COPPERTON — Weather conditions for the 23rd annual Nick E. Yengich Memorial & Grandma Gump Fun Run weren't exactly ideal — unless your idea of ideal is 37 degrees with blowing snow and limited visibility.

But Stacy Hanson, for one, wasn't complaining.

"I'm very glad to be here," said Hanson.

He didn't add, "Especially when you consider the alternative," but then he didn't have to.

It's been nearly 10 months now since Hanson was one of nine people shot in Trolley Square by teenager Sulejman Talovic. Five of them died. Four, including Hanson, survived.

"I don't know why I lived and others didn't; I've stopped trying to figure it out," he said, shifting in his wheelchair under a bowery roof in Copperton Park as dozens of runners and walkers zipped up their Gore-Tex and headed out into the slush.

They were running and walking for him. Hanson's medical expenses were this year's major cause for the fund-raising run that was started in 1984 when local defense attorney Ron Yengich wanted to do something to honor the memory of his older brother Nick, who died that year.

Every year since on the first Saturday in December, snow or shine, a deserving need has been identified by Yengich and his subsequent charity-minded partner, Jerry Enniss — the Grandma Gump part of the event title.

No one could argue Hanson's cause isn't deserving. A year ago at this time, he didn't show up in Copperton to run the Yengich 5K — but he could have. He was a fit, active, free-walking man of 53 back then, a condition he held onto until Feb. 12 when he went into Trolley Square to buy his wife, Colleen, a Valentine's Day card and came out unconscious and filled with shotgun pellets.

Injuries to his spinal cord left him partially paralyzed and relegated to the wheelchair he's been riding in ever since.

But that doesn't mean he'll be riding in it forever. Just as shotgun pellets keep oozing out of his body — Colleen collects them and saves them in a bottle — signs of life keep oozing back to his legs. After hundreds of hours of physical therapy, he's now able to move them a little on his own and stand with the aid of braces.
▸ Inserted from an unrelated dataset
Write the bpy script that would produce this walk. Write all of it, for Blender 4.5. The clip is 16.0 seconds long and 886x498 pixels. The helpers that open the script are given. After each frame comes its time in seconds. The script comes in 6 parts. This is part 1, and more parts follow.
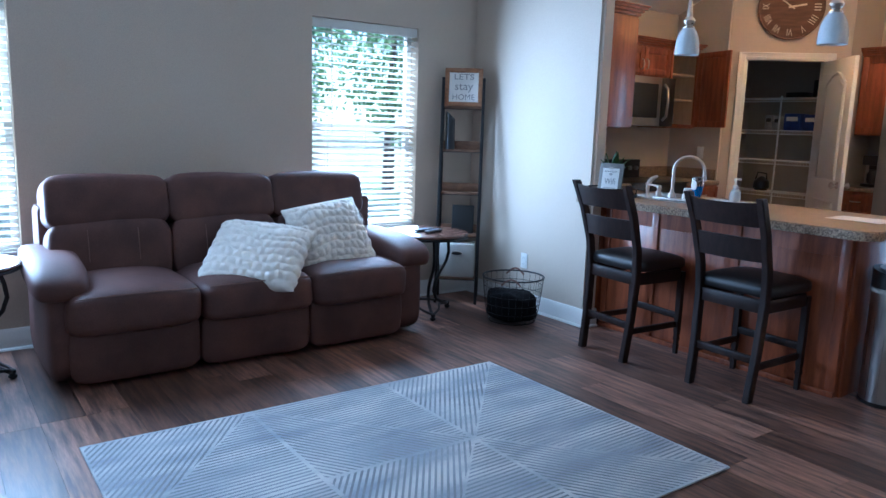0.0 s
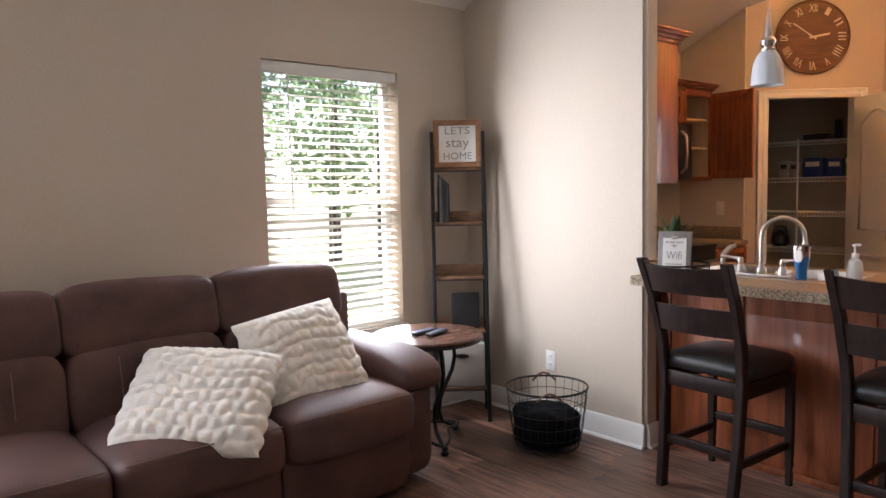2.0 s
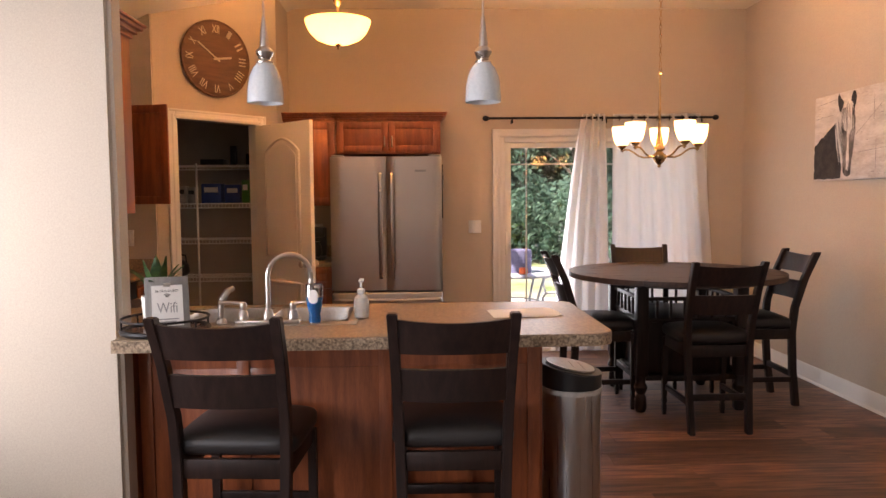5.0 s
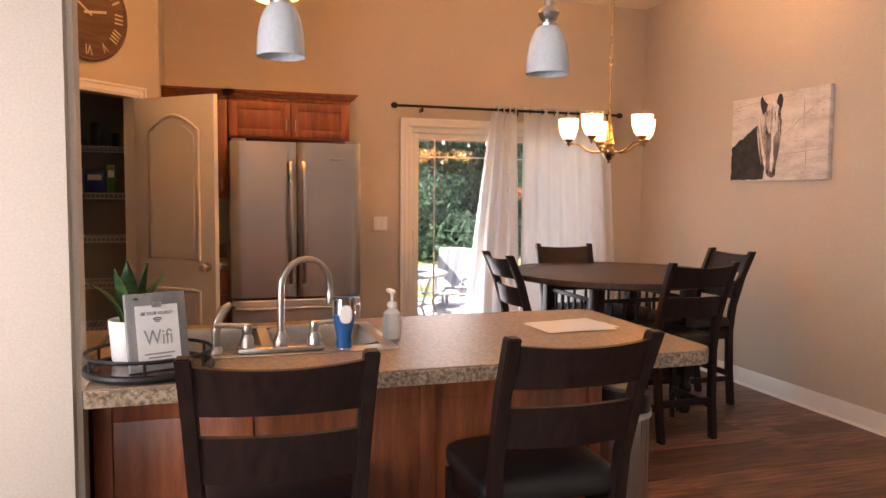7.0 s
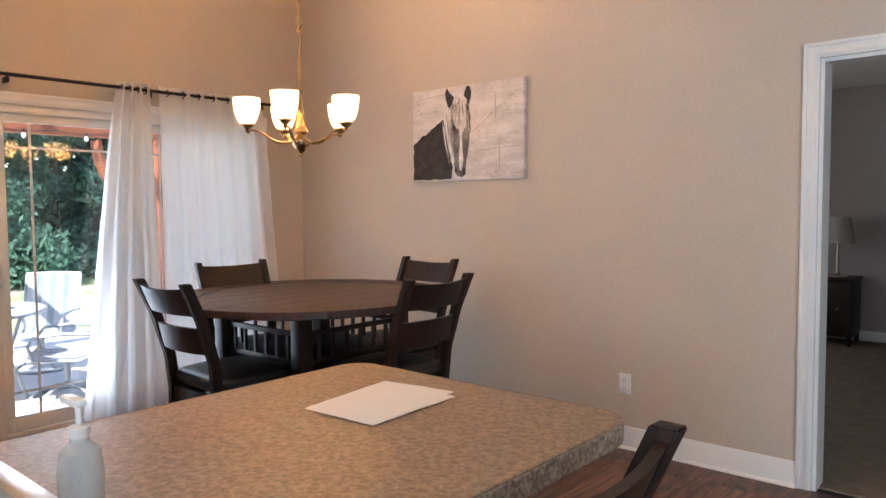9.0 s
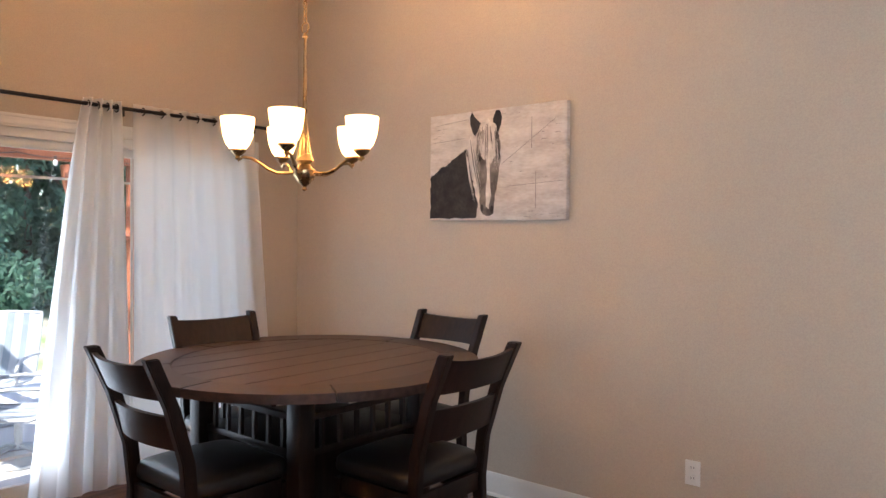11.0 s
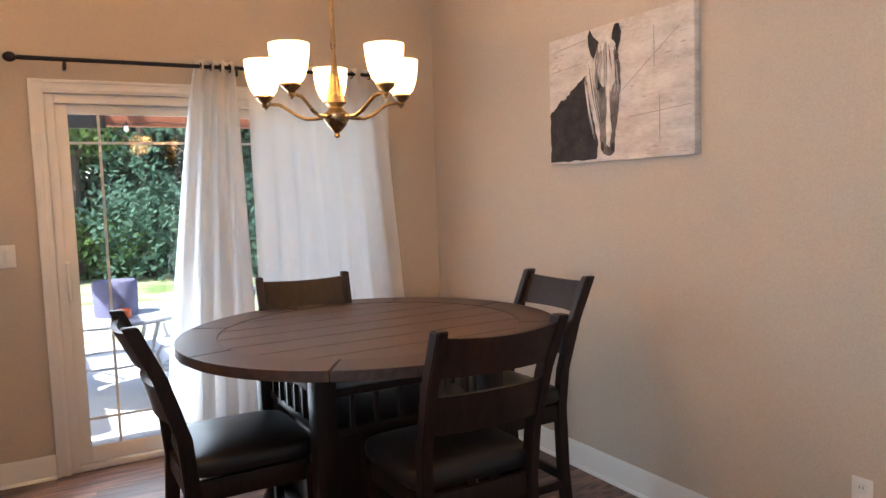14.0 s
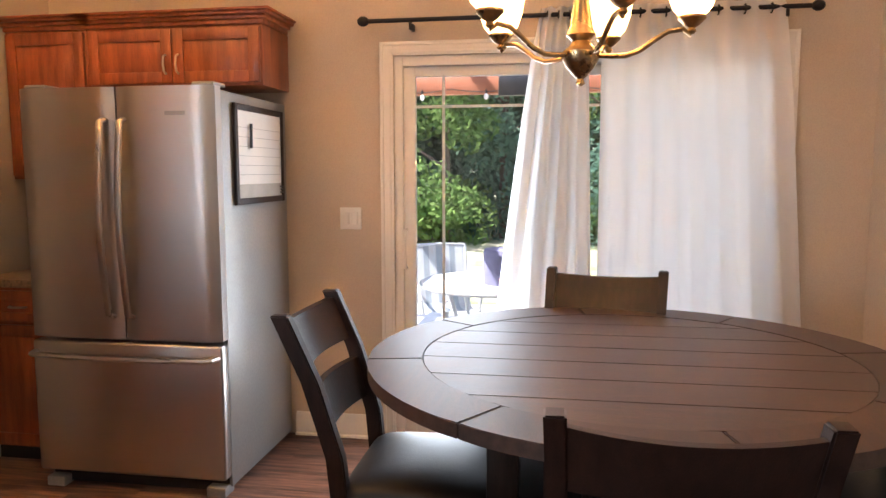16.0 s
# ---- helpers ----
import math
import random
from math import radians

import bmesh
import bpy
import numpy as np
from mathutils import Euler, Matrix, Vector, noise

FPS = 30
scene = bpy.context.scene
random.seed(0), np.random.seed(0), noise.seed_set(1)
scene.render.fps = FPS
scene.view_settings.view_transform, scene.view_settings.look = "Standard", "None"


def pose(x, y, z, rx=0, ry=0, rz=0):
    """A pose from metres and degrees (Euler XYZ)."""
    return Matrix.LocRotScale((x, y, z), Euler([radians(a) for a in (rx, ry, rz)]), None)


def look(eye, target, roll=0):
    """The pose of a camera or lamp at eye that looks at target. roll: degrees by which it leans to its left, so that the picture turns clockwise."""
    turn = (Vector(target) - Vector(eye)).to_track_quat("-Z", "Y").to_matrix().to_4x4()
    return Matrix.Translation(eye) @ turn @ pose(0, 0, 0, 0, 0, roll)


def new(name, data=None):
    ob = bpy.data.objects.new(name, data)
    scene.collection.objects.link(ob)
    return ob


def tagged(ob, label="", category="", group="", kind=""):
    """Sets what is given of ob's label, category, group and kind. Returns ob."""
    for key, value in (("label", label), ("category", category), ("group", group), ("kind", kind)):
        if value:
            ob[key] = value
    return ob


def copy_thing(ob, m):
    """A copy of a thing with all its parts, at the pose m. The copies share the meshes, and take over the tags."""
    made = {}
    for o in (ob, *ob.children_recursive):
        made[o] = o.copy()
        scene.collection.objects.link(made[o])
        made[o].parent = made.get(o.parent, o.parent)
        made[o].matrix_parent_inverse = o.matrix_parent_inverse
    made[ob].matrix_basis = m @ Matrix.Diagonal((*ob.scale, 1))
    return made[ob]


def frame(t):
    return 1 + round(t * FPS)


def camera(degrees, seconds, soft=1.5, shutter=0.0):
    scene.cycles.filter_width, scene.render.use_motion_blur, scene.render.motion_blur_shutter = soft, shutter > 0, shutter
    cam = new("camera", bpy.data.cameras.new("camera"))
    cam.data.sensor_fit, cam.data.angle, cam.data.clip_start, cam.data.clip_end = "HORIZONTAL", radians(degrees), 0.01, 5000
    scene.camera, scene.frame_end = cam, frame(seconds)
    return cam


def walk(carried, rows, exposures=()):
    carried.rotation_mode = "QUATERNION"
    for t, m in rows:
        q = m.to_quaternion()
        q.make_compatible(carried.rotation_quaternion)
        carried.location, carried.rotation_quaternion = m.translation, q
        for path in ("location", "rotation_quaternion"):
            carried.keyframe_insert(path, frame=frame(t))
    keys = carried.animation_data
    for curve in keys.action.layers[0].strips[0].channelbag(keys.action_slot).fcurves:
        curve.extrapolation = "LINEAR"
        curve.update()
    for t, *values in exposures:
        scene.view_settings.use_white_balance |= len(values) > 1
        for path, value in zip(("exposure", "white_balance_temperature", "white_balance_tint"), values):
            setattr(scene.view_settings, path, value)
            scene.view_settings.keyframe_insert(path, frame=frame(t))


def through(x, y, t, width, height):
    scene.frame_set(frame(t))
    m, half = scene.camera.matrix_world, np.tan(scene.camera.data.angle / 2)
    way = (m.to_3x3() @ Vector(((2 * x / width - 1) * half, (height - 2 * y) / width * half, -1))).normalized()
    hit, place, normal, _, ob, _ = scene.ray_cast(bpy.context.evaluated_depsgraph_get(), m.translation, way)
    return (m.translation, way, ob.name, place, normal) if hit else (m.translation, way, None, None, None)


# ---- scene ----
cam = camera(62.9, 16.0)
PATH = [
    (0, (0.21, 0.118, 1.348), (1.368, 1.714, 1.014), 1.8),
    (0.5, (0.457, 0.462, 1.364), (1.499, 2.139, 1.05), 2.4),
    (1, (0.628, 0.804, 1.375), (1.674, 2.489, 1.118), 1.2),
    (1.5, (0.616, 1.135, 1.363), (1.739, 2.777, 1.153), -0.2),
    (2, (0.686, 1.37, 1.374), (1.988, 2.879, 1.21), -1.2),
    (2.5, (0.852, 1.547, 1.404), (2.384, 2.824, 1.259), -0.9),
    (3, (0.963, 1.672, 1.417), (2.756, 2.551, 1.306), 0.3),
    (3.5, (1.018, 1.852, 1.432), (2.968, 2.286, 1.333), 0.9),
    (4, (0.98, 1.964, 1.431), (2.973, 2.096, 1.316), 0.7),
    (6.3, (1.446, 2.91, 1.4), (3.423, 2.652, 1.239), -0.3),
    (6.5, (1.52, 2.972, 1.39), (3.481, 2.613, 1.223), 0.6),
    (7, (1.795, 3.141, 1.406), (3.698, 2.543, 1.263), 0.5),
    (7.5, (2.172, 3.208, 1.419), (3.959, 2.317, 1.302), -0.2),
    (8, (2.494, 3.244, 1.408), (4.112, 2.075, 1.293), -0.6),
    (8.5, (2.767, 3.175, 1.396), (4.209, 1.795, 1.272), -0.4),
    (9, (3.014, 3.029, 1.38), (4.325, 1.524, 1.26), -0.5),
    (9.2, (3.082, 2.98, 1.386), (4.332, 1.424, 1.264), -0.6),
    (11.3, (3.688, 2.605, 1.466), (4.984, 1.082, 1.427), 0.6),
    (11.5, (3.692, 2.614, 1.467), (5.005, 1.108, 1.413), 0.4),
    (12, (3.62, 2.618, 1.464), (4.966, 1.142, 1.399), -0.4),
    (12.5, (3.55, 2.526, 1.475), (4.944, 1.094, 1.404), -2.1),
    (13, (3.41, 2.258, 1.44), (4.92, 0.947, 1.384), -3.5),
    (13.5, (3.457, 1.971, 1.414), (5.085, 0.815, 1.308), -3.2),
    (14, (3.517, 1.666, 1.428), (5.256, 0.69, 1.27), -2.0),
    (14.5, (3.57, 1.372, 1.424), (5.439, 0.696, 1.201), -1.0),
    (15, (3.726, 1.152, 1.392), (5.676, 0.78, 1.147), -0.8),
    (15.5, (3.923, 0.943, 1.426), (5.909, 0.887, 1.197), -0.5),
    (16, (4.112, 0.735, 1.421), (6.074, 1.056, 1.208), -0.1),
]
walk(cam, [(t, look(eye, target, roll)) for t, eye, target, roll in PATH],
     exposures=[(0.0, 1.6, 4400, 4), (0.5, 1.68, 5250, 12), (1.2, 1.82, 6650, 20), (2.2, 1.65, 6600, 19), (3.0, 1.52, 6650, 19), (4.0, 1.65, 6950, 22), (6.3, 1.68, 7500, 26), (7.2, 1.68, 7500, 26), (8.0, 1.7, 6500, 18), (9.0, 1.75, 5900, 11), (12.5, 1.55, 6000, 11), (14.0, 1.7, 6050, 10), (16.0, 2.0, 6450, 14)])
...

"I don't want to jinx it," he said about walking again. "But yeah, there's a chance."

Hanson said he doesn't think about Trolley Square much unless he's asked about it. What he does think about, a lot, he said, are all the people who have stepped up to help him in the aftermath.

"So many people have done so much," he said, "all the people who wrote letters, the physical therapists, all the phone calls ..."

He looked around as the first few runners staggered into Copperton Park like refugees from the Russian front.

"... People like this."

A private person by nature, Hanson said giving part of his life to the public has taken some getting used to — but it's also opened his eyes to the humanity, and willingness to help, of people he would not have met otherwise.

He'd never talked to Ron Yengich in his life until a few weeks ago when Ron — a longtime friend of Hanson's brother, Tim, a recently retired 3rd District judge — called him on the phone.

Not only did Yengich offer proceeds from the 5K, he also allowed Hanson to choose the color for this year's T-shirts — which accounts for all the bright yellow-green emerging from Bingham Canyon early Saturday afternoon.

The tragedy also opened Hanson's eyes to the selflessness of someone he knew very well prior to Feb. 12: his wife.

"She has been unbelievable," he said. "I'm so glad I married her. I can't believe how lucky I was to meet her.

"Life is to be cherished," said the man in the wheelchair as he rolled away from an event organized so one brother could remember the life of another. "That's something I've learned. Life is a gift and it shouldn't ever be taken for granted."